A car scene with back projection. The effect of passing lights is produced by white reflecting boards rotating in front of the lamps and by a lamp moving up and down on a boom.
Rosco Litepad HO. This daylight LED light is .3 in. (8mm) thick and is ideal for tight-lighting spaces such as inside a car.
(courtesy of Rosco Laboratories Inc.)
M. David Mullen, ASC
When using the poor man’s process technique for a night driving scene in a car, you need to first think about what would be the brightest sources of light in reality. Because if you are driving through the commercial district of a city at night, then the lighting in the car should feel darker than the lighting outside the car; you want the face to seem fairly underexposed relative to the background and most of the light hitting the face to appear to come from outside the car. But if the character is supposedly driving down a deserted country road at night, where there is no outdoor pract
ical light at all, then even in real life the dashboard light may be the brightest source hitting the driver’s face—unless the moon is particularly bright that evening.

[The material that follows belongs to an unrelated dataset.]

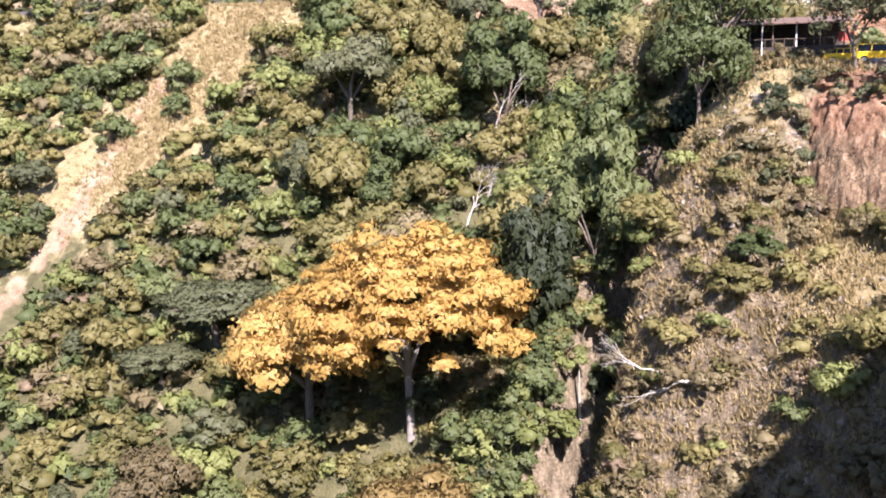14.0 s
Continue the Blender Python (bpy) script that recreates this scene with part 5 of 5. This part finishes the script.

Hiding a light on the dashboard can be tricky though; the hands on the steering wheel will get too hot, the steering wheel itself can start to shadow the face, and if the light is too sharp, the uplighting on the face can look a bit ghoulish and unrealistic. Often I’ve resorted to using a Kino Mini-Flo car kit, softening the light with diffusion gel and powering it through the car’s DC outlet. You can dim the Mini-Flo if necessary, and you can use either a daylight or tungsten-balanced tube depending on the dashboard light color effect you want. You could also hide a Litepanels Mini or Micro LED unit there instead.
Rosco makes a daylight LED fixture called a Litepad; it is just an 8mm thick sheet of plastic, but it has tiny LEDs along the edges that cause the entire sheet to glow. You can easily tape it in front of a computer screen or a dashboard. It doesn’t put out much light but it is just enough to create a glow that is soft and shadowless. The plastic sheet is very tough; a person can step on it without breaking the light.
A rope light can also be used in a car interior, hidden along the window frame edges or across the dashboard.
John Buckley, gaffer
Inside the car, the LED works really well. With the LED you can make a wider pattern than from the Mini-Flo, so it becomes a bigger source, which is a good application. Mini-Flo ends up being a smaller source, so it becomes more spectral.